Thursday, 8 May 2014

I'm in love!

And this doesn't happen often, for I'm one tough customer when it comes to culture such as books. Luckily it however happens so often that I can claim my brain isn't calcified beoynd redemption. Last time I fell in love for a book (or in most cases, a series of books) was four years ago, when I met the Bernard Cornwell's Saxon Tales - books, in which we followed a saxon in the ninth-century britain. The books are as historically accurate as possible without giving up the poetic license, and contain moderate amounts of violence (where moderate amount means twenty saxons killing hundreds of vikings in a shield-wall without casualties :)). So, basic stuff you'd expect an Age of Empires II fan to love.

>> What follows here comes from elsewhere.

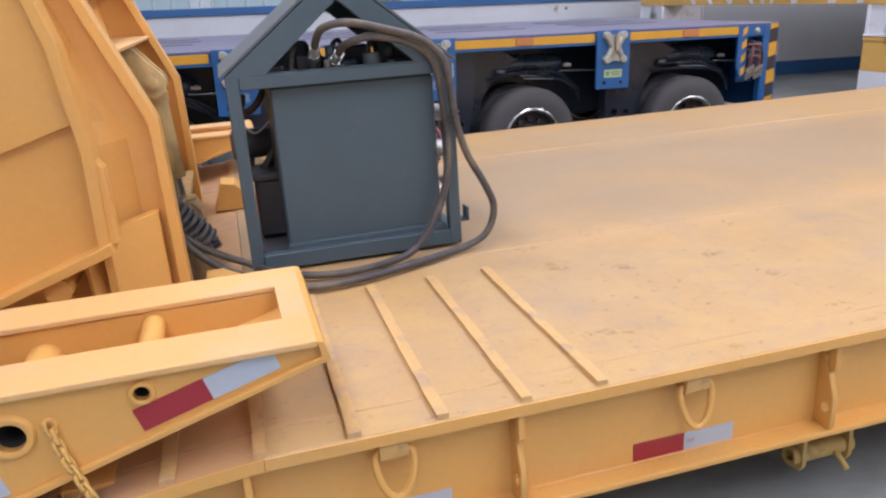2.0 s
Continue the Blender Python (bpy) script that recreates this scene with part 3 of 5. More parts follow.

And what have I fallen for now? The Stephen King's Dark Tower, that's what. I've been told now and then for the last five years how I should read something from the King, because why should I not read them? I didn't care to read that stuff for such lame arguments (and in fact, reading anything that needs arguments to justify the reading is dumb), and I always categorized King as something people my father's age read, mainly because his bedside table always contains at least two King novels. By doing that I forgot that most of my father's books, or at least the Hitchhiker's guide and Stainless Steel Rat, are in fact among the best I've read.

Anyway, I spent a weekend in Estonia. There, I found myself in a local bookstore's area of english books, for I find my skills of Estonian language lacking. They had a shelf dedicated to the King's Dark Tower novels. I had seriously thought of reading a book or two, so a quick call to my father revealed that he has parts 2, 3 and 4 at home, so I have to buy only the first. Then, I spent a week reading the book, sometimes wondering what kind of funnytea he had drunk while writing, sometimes laughing to the genious twist in the plot. After that week I began the second book, and after a week I'm now reading the third, with great difficulties in putting it down and beginning to read stuff I'm supposed to read currently (if you need to know, electricity physics and such).

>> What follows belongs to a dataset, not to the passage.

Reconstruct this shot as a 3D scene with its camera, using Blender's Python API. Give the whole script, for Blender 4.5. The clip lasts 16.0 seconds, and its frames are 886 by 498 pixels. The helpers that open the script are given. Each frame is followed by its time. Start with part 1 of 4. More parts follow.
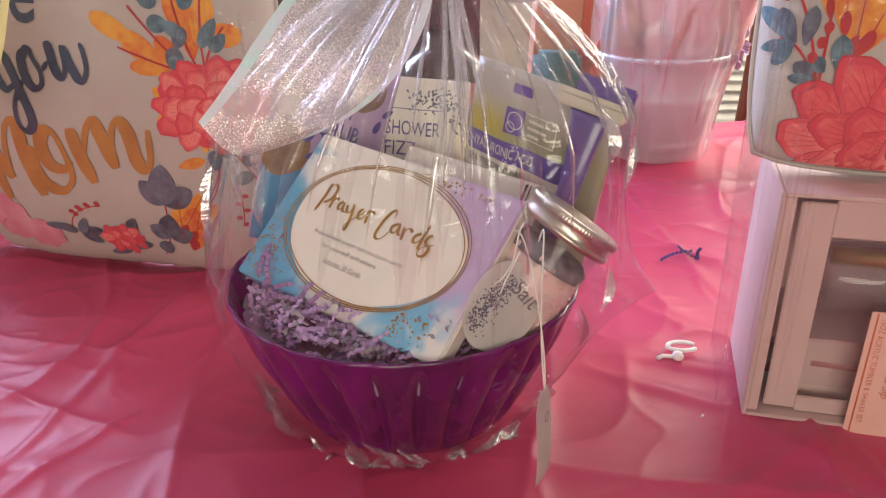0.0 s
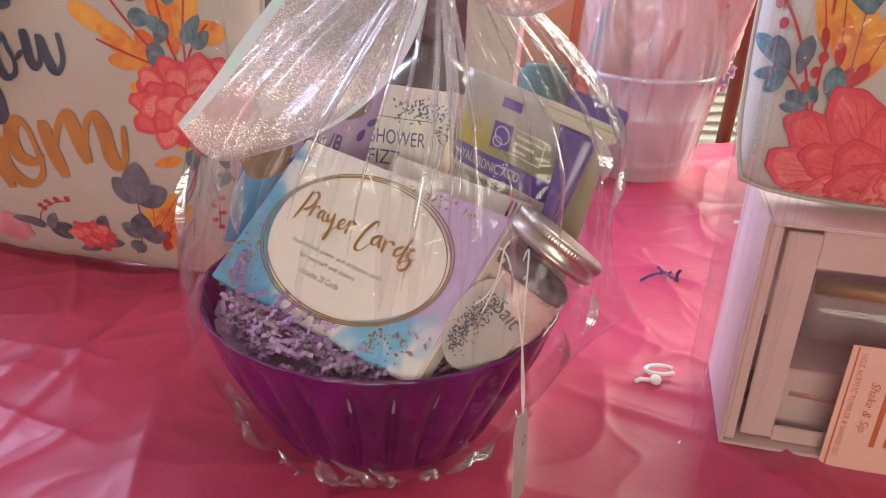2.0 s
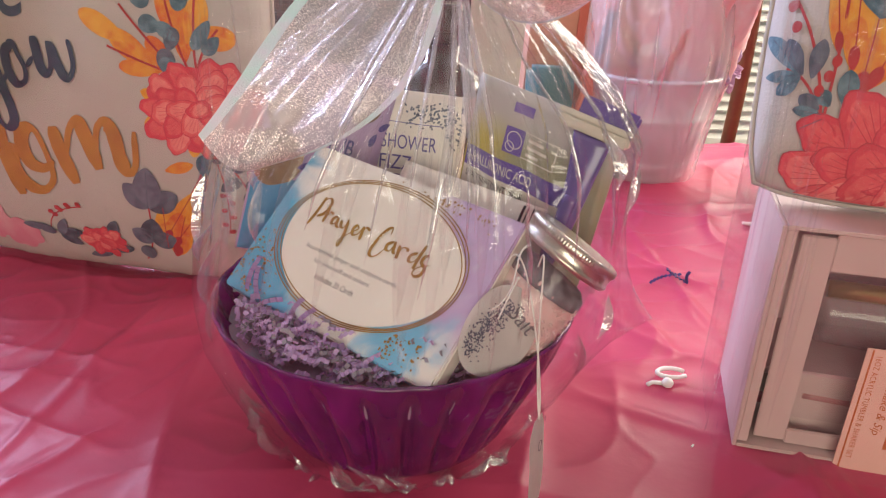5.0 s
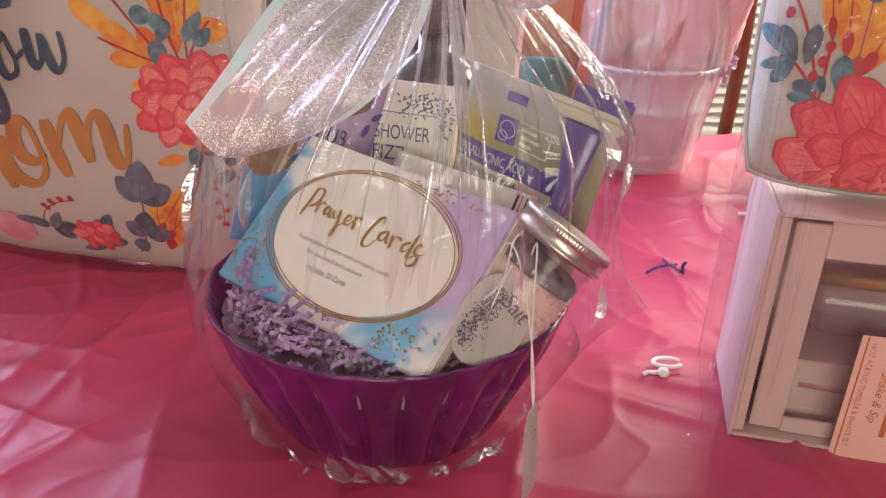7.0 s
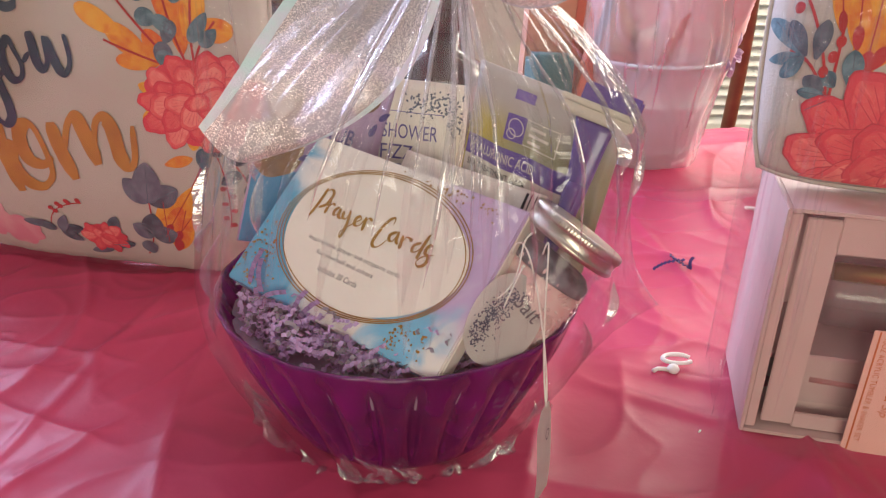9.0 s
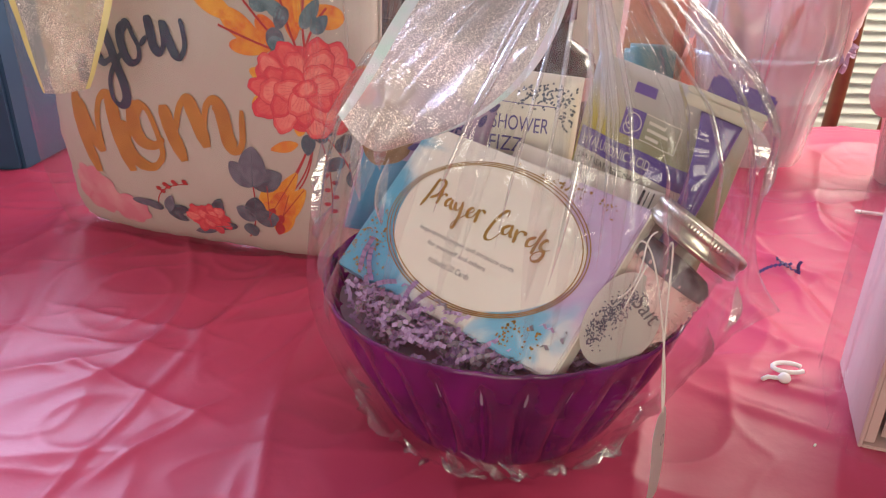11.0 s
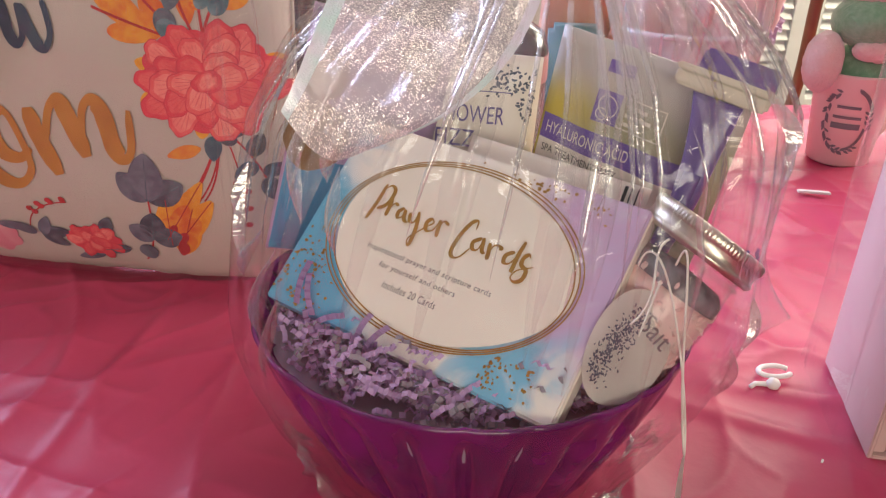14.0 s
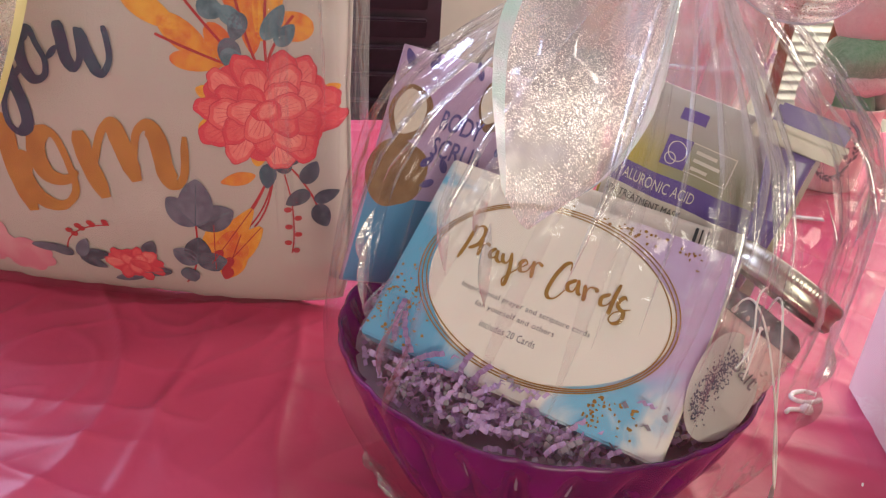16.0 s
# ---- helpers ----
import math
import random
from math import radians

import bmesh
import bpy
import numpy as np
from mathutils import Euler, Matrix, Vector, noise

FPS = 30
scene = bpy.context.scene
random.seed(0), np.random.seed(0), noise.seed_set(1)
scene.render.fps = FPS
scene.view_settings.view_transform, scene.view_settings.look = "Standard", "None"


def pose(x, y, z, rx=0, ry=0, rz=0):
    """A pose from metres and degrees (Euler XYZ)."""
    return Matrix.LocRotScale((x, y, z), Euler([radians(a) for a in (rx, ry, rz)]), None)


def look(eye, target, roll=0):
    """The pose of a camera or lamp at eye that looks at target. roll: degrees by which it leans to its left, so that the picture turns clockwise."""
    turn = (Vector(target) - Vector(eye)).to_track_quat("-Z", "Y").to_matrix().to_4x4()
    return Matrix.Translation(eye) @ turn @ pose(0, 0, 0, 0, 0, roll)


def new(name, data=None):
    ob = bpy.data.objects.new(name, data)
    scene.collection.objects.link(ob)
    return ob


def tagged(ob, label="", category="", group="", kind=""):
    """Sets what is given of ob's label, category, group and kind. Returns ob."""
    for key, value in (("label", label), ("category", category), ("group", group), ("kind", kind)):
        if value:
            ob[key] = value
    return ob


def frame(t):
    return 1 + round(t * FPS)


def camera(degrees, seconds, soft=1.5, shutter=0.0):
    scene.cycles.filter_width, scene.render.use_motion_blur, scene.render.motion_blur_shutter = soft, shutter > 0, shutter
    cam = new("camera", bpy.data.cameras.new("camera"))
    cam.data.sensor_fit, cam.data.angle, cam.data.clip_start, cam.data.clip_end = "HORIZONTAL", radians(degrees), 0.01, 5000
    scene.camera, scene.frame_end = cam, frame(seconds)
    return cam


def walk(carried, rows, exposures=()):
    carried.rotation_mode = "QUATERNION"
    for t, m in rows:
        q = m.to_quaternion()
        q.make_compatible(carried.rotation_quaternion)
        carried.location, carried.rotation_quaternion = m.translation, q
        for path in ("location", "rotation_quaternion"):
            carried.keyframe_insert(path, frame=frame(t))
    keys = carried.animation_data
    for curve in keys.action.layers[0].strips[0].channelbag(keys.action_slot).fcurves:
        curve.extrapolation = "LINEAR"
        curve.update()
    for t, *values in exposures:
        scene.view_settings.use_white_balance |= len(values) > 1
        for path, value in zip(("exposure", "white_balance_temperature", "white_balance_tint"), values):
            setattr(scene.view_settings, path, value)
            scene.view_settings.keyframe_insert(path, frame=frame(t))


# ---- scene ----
cam = camera(59.6, 16.0, soft=1.2)
PATH = [
    (0, (0.0, -0.026, 1.146), (-0.009, 1.792, 0.312), -0.9),
    (0.5, (0.0, -0.026, 1.155), (-0.001, 1.795, 0.327), -0.0),
    (1, (-0.004, -0.026, 1.149), (0.012, 1.797, 0.326), 1.0),
    (1.5, (0.0, -0.014, 1.149), (0.038, 1.808, 0.326), 1.9),
    (2, (-0.005, -0.011, 1.146), (0.051, 1.813, 0.327), 2.4),
    (2.5, (-0.01, -0.012, 1.152), (0.055, 1.813, 0.336), 2.5),
    (3, (-0.012, -0.012, 1.153), (0.053, 1.815, 0.341), 2.4),
    (3.5, (-0.013, -0.011, 1.152), (0.048, 1.816, 0.341), 2.3),
    (4, (-0.014, -0.012, 1.151), (0.04, 1.814, 0.338), 2.2),
    (6.5, (-0.013, -0.006, 1.147), (0.042, 1.813, 0.317), 1.8),
    (7, (-0.01, -0.009, 1.145), (0.046, 1.81, 0.314), 1.7),
    (7.5, (-0.01, -0.008, 1.15), (0.051, 1.81, 0.319), 1.5),
    (8, (-0.012, -0.009, 1.15), (0.051, 1.807, 0.316), 1.3),
    (8.5, (-0.013, -0.008, 1.151), (0.049, 1.807, 0.314), 1.1),
    (9, (-0.016, -0.007, 1.148), (0.035, 1.806, 0.305), 1.0),
    (9.5, (-0.03, -0.008, 1.14), (0.002, 1.801, 0.286), 1.0),
    (10, (-0.052, 0.001, 1.131), (-0.05, 1.807, 0.272), 1.2),
    (10.2, (-0.06, 0.0, 1.139), (-0.082, 1.805, 0.277), 1.3),
    (12.3, (0.016, 0.021, 1.148), (-0.21, 1.808, 0.277), -0.8),
    (12.5, (0.025, 0.034, 1.147), (-0.197, 1.823, 0.281), -1.1),
    (13, (0.023, 0.044, 1.137), (-0.145, 1.838, 0.269), -1.4),
    (13.5, (-0.027, 0.07, 1.139), (-0.08, 1.867, 0.264), -0.8),
    (14, (-0.086, 0.099, 1.118), (0.047, 1.886, 0.23), 1.0),
    (14.5, (-0.161, 0.062, 1.142), (0.121, 1.823, 0.237), 2.4),
    (15, (-0.201, 0.068, 1.133), (0.169, 1.81, 0.221), 3.7),
    (15.5, (-0.194, 0.105, 1.133), (0.156, 1.854, 0.228), 4.1),
    (16, (-0.178, 0.103, 1.143), (0.102, 1.878, 0.263), 3.8),
]
walk(cam, [(t, look(eye, target, roll)) for t, eye, target, roll in PATH])

# ---- light ----
TOP = 0.752          # height of the tabletop
world = bpy.data.worlds.new("sky")
scene.world = world
world.use_nodes = True
wn = world.node_tree
sky = wn.nodes.new("ShaderNodeTexSky")
sky.sky_type, sky.sun_disc = "NISHITA", False
sky.sun_elevation, sky.sun_rotation = radians(42), radians(25)
wn.links.new(sky.outputs[0], wn.nodes["Background"].inputs[0])
wn.nodes["Background"].inputs[1].default_value = 0.12
scene.view_settings.exposure = 0.0


def window_light(name, m, width, height, watts, colour):
    """Daylight in a window's opening."""
    data = bpy.data.lights.new(name, "AREA")
    data.shape, data.size, data.size_y, data.energy, data.color = "RECTANGLE", width, height, watts, colour
    ob = new(name, data)
    ob.matrix_world = m
    return ob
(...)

The first book was a bit dull, but undull enough to get me to pick up the second book. The second book had weird initial situation, most of the first few hundred pages happened inside a mind of a heroin courier. This sounds like a generic american movie, but in fact that worked nicely. A heroin addict, recovering or not, is also a good character to wonder the weirdness of the world, as I think the Holmes NYC tv-series has demonstrated. After the initial shock of the feeling of an american movie, the book had some cogitation on the evil of the world, both natural occurring and man-made, and nice, abstract symmetry. And doors in a bloody beach! I had great doubts on them, but their absurdity actually works!

The first part of the third book was a bit boring, maybe too much pondering on irrelevant things, or something, but now that we're following Jake once again, I'm trading hours of sleep for the pure enjoyment of reading the book.

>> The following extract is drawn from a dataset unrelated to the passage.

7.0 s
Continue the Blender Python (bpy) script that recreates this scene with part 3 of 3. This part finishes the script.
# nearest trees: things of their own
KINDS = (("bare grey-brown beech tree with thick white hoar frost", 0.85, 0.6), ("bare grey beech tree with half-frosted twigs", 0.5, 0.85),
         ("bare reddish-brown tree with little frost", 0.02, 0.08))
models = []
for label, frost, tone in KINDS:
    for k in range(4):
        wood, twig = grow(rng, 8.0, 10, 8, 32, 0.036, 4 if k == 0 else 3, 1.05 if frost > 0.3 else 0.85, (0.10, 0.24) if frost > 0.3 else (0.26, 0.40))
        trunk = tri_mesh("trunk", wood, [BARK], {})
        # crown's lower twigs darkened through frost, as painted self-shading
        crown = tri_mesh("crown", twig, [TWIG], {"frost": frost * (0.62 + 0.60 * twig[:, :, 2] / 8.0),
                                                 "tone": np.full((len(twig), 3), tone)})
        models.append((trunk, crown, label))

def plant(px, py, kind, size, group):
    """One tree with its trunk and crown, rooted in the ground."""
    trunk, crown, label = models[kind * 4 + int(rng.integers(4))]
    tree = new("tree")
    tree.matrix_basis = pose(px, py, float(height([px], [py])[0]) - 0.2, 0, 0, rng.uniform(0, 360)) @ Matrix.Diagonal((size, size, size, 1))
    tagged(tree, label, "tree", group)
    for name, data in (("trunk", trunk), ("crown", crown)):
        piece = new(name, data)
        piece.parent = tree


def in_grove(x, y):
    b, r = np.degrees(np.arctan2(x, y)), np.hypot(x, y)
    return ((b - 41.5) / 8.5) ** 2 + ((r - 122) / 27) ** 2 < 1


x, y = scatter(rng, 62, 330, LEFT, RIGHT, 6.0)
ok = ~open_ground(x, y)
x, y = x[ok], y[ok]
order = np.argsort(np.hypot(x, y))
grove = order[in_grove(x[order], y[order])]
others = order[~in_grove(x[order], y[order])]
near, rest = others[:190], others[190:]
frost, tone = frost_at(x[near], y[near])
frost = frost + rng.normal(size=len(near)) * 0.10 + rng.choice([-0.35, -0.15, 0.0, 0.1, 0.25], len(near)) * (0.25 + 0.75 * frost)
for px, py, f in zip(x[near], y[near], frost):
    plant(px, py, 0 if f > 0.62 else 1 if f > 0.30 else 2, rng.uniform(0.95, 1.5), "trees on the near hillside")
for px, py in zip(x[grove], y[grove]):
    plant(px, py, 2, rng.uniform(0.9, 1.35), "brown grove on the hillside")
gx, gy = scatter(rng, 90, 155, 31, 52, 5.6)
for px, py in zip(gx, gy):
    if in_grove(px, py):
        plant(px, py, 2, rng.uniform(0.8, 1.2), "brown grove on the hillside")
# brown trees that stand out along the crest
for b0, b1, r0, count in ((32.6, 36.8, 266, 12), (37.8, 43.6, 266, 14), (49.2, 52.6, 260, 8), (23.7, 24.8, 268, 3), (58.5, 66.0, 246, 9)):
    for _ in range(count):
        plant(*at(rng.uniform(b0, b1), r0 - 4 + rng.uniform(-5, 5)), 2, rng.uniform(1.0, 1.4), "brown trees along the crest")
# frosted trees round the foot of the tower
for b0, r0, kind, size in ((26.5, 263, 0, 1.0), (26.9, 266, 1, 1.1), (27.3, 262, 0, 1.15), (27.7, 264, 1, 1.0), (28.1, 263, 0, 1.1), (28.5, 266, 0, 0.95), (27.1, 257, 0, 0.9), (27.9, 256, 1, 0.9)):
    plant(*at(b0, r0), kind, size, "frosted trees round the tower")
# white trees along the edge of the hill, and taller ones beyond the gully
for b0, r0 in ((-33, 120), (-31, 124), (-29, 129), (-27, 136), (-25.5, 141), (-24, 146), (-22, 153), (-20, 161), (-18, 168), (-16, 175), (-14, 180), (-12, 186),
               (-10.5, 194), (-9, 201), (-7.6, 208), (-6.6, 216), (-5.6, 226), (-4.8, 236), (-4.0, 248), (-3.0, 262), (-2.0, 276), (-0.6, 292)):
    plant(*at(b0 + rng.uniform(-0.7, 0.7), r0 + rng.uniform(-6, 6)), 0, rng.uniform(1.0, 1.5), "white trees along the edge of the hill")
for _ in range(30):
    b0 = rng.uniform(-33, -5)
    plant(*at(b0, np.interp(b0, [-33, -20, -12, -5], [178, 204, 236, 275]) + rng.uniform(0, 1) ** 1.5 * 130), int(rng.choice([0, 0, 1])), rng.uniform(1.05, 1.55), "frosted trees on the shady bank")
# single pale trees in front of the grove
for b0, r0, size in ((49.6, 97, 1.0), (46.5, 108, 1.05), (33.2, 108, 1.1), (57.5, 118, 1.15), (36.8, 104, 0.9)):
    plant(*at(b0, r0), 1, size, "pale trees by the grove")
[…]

As a writer myself, I'm mainly reading these to get my muse to sing for me again. The first 'Lomaproosa' owns its existence to Assassin's Creeds, Cornwell's books, and a bit on Witchers (both the books and the games). Albeit I probably wont borrow the huge amounts of absurdity from the Roland's universe, its effect will be visible in the second instalment of Rajol Al-Ramal's adventures. I love how the Roland's world feels to have seen all the great things in the past, and now the only thing it will see is its own demise. That kind of a setup provides multiple possibilities on asking big questions of life, but tales consisting mostly of these questions are horribly hard to write to be interesting.

And what is the conclusion, what am I trying to say with this short text? Damn if I know. Maybe it is that everyone should read the Dark Tower - series, because why should they not?